The line that begins #PBS -M defines the email address where you want to receive the notifications. If you request notifications, you must specify an address.

SMP vs. MPI 

The Supercomputing Lab has historically managed two types of systems: large single-node systems, and clusters. However, all the current systems are considered clusters, and future single-node systems will be integrated into the cluster system. Therefore, all jobs should use the cluster-style resource request syntax of nodes=n:ppn=m, and you should not use the old single-node style of ncpus=n when requesting processors.

Using MPI 

In order to launch an MPI process, you have to use an MPI launcher. Historically, we have preferred people use mpiexec, and not mpirun, but with the recently updated Operating System, there is no longer any difference between these two tools.

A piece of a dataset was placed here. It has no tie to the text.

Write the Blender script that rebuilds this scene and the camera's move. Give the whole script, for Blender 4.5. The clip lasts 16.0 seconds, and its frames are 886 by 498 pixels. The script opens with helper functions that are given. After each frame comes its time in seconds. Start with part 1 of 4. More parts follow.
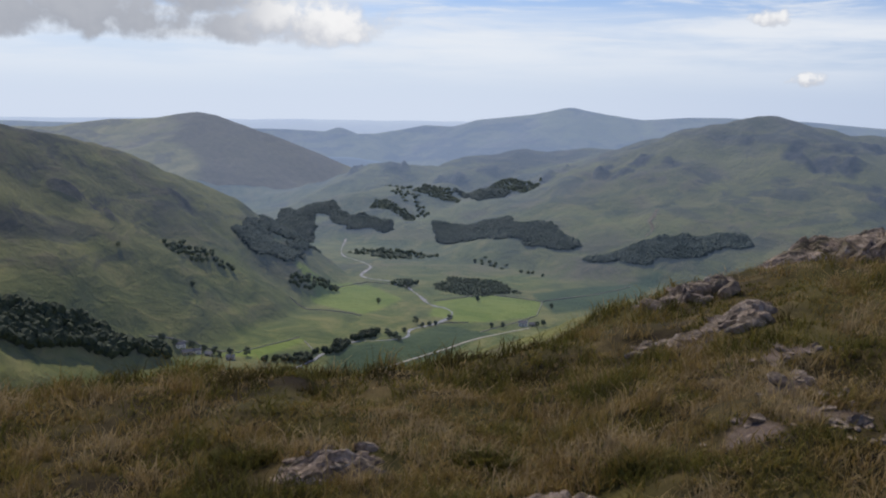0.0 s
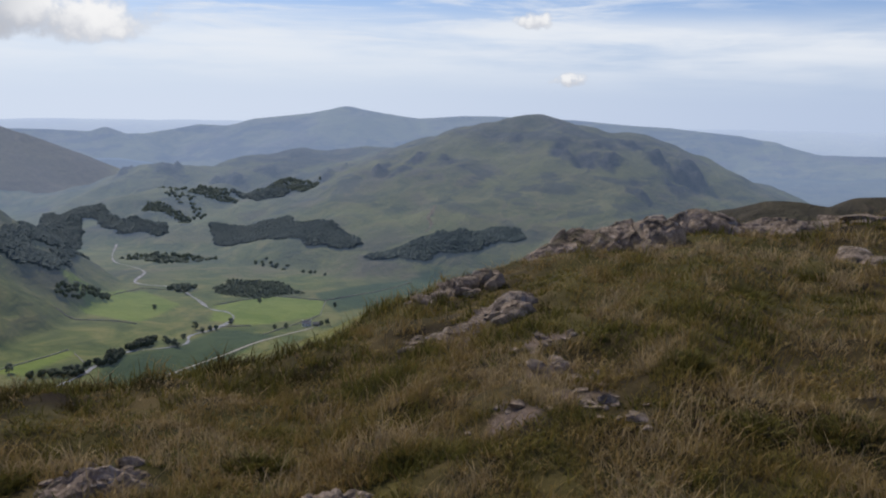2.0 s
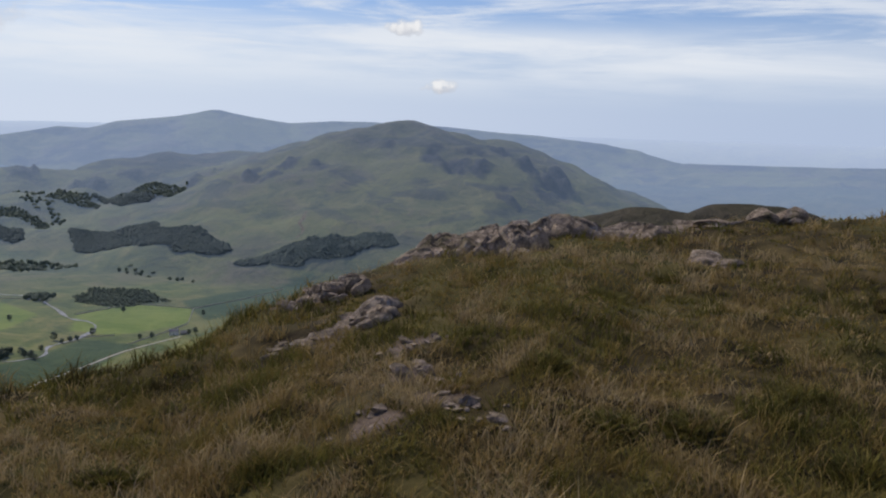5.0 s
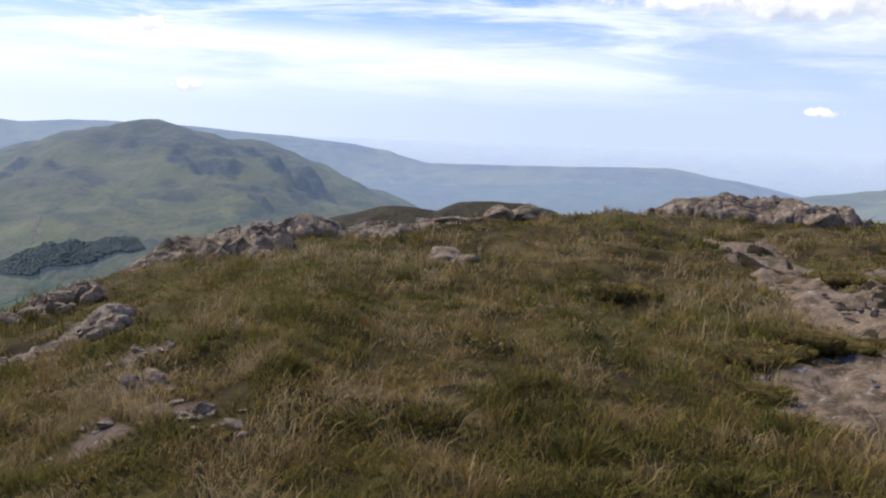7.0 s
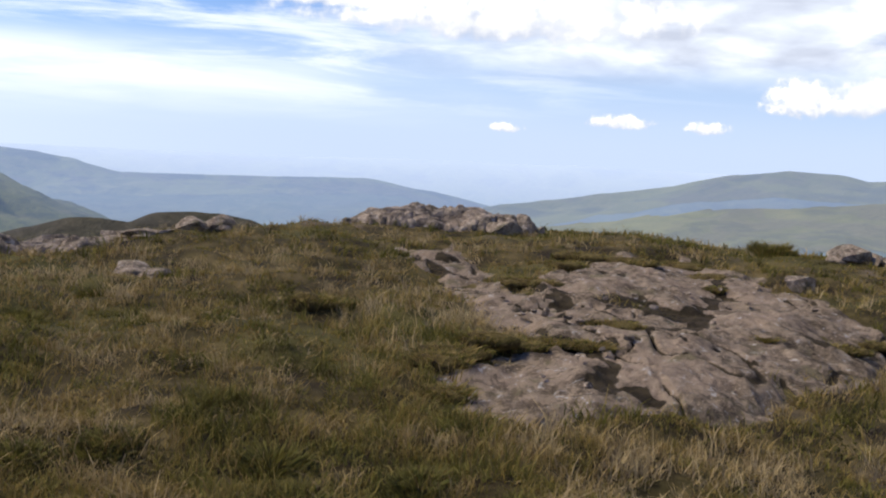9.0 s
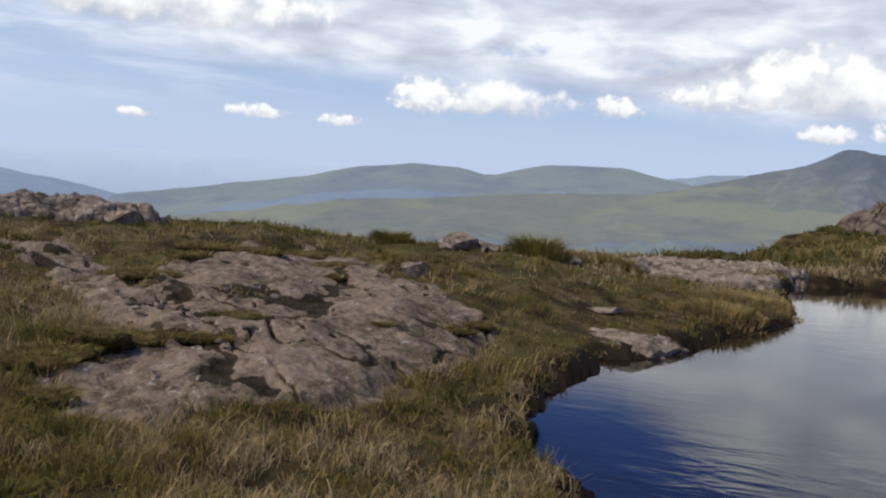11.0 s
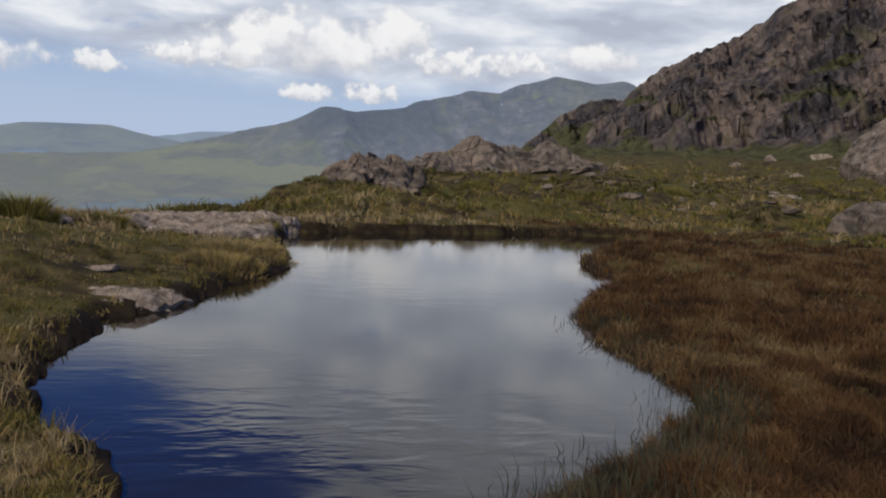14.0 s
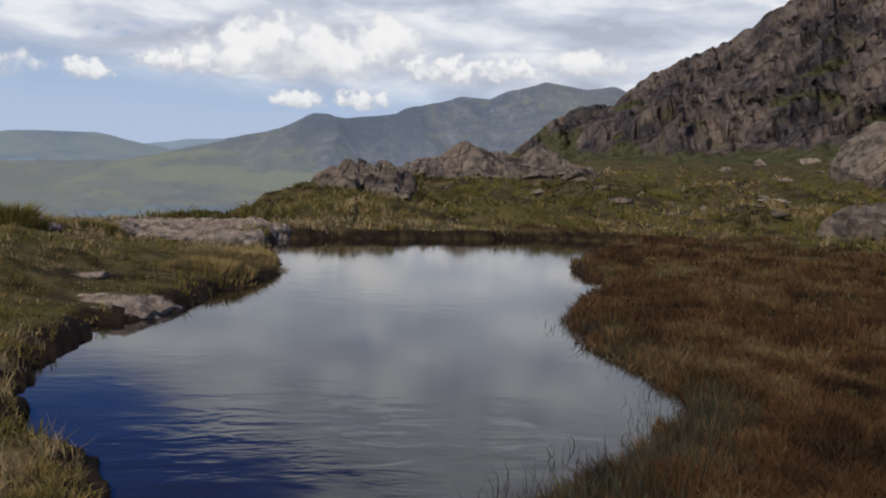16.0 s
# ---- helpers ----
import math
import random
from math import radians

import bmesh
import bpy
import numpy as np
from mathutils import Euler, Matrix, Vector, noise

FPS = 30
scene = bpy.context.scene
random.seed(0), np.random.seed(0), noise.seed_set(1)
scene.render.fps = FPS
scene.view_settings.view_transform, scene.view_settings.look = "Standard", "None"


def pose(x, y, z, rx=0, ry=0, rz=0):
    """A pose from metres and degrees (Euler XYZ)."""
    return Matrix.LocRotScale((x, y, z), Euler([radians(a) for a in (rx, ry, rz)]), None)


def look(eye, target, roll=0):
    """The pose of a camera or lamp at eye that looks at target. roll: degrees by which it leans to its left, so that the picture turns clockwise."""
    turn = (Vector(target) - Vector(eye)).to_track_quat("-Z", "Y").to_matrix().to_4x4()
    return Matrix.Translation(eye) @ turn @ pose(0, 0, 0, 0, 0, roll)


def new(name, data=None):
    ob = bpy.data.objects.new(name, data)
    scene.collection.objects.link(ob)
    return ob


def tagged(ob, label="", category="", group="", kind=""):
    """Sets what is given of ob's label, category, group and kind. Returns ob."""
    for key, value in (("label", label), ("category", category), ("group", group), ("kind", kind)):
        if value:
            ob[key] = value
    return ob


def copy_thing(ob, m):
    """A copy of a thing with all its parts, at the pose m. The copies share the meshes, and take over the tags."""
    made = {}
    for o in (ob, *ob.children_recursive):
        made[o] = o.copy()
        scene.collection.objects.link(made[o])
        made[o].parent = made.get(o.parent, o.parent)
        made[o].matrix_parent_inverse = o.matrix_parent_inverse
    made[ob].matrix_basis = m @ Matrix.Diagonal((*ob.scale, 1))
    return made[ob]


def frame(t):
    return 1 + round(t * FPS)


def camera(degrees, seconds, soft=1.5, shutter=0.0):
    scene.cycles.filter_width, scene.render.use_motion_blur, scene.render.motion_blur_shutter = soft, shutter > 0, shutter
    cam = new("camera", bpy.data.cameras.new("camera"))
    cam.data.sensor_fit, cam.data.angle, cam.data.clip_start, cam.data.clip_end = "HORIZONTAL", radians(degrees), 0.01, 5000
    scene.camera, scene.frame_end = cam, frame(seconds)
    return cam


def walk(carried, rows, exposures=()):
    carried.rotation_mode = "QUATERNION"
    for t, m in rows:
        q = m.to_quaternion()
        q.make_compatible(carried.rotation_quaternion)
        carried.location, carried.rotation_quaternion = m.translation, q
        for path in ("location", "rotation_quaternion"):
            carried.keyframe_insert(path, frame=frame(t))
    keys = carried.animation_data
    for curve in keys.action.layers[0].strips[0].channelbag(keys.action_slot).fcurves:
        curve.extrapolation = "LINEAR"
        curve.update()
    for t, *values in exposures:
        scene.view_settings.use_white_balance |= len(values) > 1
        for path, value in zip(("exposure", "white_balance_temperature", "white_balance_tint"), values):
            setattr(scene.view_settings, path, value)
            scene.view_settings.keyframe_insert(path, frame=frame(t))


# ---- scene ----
cam = camera(49.45, 16.0, soft=2.1)
EYE = 1.65
# seconds, x, y, z from the first eye, yaw, pitch, roll
ROWS = [
    (0.0, -0.001, 0.001, -0.001, 0.00, -8.34, -0.92),
    (0.5, 0.018, -0.059, 0.021, -4.77, -8.33, -0.60),
    (1.0, 0.047, -0.002, 0.005, -7.44, -8.36, -0.85),
    (1.5, 0.064, -0.017, 0.010, -10.25, -8.30, -0.88),
    (2.0, 0.074, -0.044, 0.016, -13.09, -8.21, -0.93),
    (2.5, 0.082, -0.066, 0.021, -14.87, -8.18, -0.74),
    (3.0, 0.091, -0.063, 0.018, -16.57, -8.04, -1.32),
    (5.5, 0.144, -0.056, 0.008, -23.62, -7.44, -1.82),
    (6.0, 0.167, -0.062, 0.007, -27.92, -7.13, -2.14),
    (6.5, 0.196, -0.082, 0.012, -31.56, -7.21, -2.30),
    (7.0, 0.223, -0.094, 0.012, -35.29, -7.22, -2.10),
    (7.5, 0.237, -0.110, 0.016, -39.66, -7.07, -2.47),
    (8.0, 0.251, -0.134, 0.023, -44.43, -6.57, -2.66),
    (10.5, 0.291, -0.223, 0.031, -67.95, -5.31, -3.96),
    (11.0, 0.355, -0.274, 0.040, -74.40, -5.15, -4.38),
    (11.5, 0.405, -0.303, 0.028, -80.49, -5.44, -4.58),
    (12.0, 0.435, -0.272, -0.000, -90.07, -5.55, -4.41),
    (12.5, 0.428, -0.238, -0.016, -96.10, -5.50, -4.34),
    (13.0, 0.403, -0.218, -0.041, -99.97, -6.08, -3.95),
    (13.5, 0.387, -0.213, -0.043, -102.64, -5.85, -3.67),
    (14.0, 0.359, -0.210, -0.036, -104.13, -5.58, -3.73),
    (14.5, 0.350, -0.208, -0.043, -104.34, -5.03, -3.59),
    (15.0, 0.370, -0.217, -0.041, -104.26, -5.14, -3.65),
    (15.5, 0.351, -0.223, -0.038, -104.54, -5.09, -3.55),
    (16.0, 0.356, -0.224, -0.046, -104.68, -5.19, -3.46),
]
EXPOSURES = [(0.0, -0.2), (3.0, -0.2), (5.5, -0.24), (6.0, 0.0), (7.0, 0.3), (8.0, 0.42), (10.5, 0.04), (11.5, -0.08), (12.0, -0.18), (12.5, -0.21), (13.5, -0.24), (16.0, -0.24)]
walk(cam, [(t, pose(x, y, EYE + z, 90 + pitch, roll, yaw)) for t, x, y, z, yaw, pitch, roll in ROWS], EXPOSURES)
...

You may use either one you wish. In all the examples below, they are interchangeable.

Using mpiexec or mpirun

Example 3: 8 processor mpiexec job


#!/bin/bash
#PBS -l nodes=4:ppn=2,walltime=72:00:00
#PBS -N test_program

#PBS -m abe
#PBS -M user@byu.edu

PROG=/fslhome/username/compute/test_program
PROGARGS=""
SCRATCH_DIR=/fslhome/username/compute/$USER/$PBS_JOBID


#make sure the scratch directory is created
mkdir -p $SCRATCH_DIR

#copy datafiles from directory where I typed qsub, to scratch directory
cp -r $PBS_O_WORKDIR/* $SCRATCH_DIR/

#change to the scratch directory
cd $SCRATCH_DIR

# Execute the mpi job
mpiexec $PROG $PROGARGS

#copy data back from scratch directory to directory where I typed qsub
cp -r $SCRATCH_DIR/* $PBS_O_WORKDIR/

exit 0

Historically, you had to pass special parameters to the job launcher, or run a specific version, in order to use a special interconnect like Infiniband. With the new system, this is no longer the case. By default, any job that uses nodes that all have Infiniband, will use Infiniband. If any of the nodes do not have Infiniband, then the job will simply use Gigabit Ethernet instead. It's all automatic now.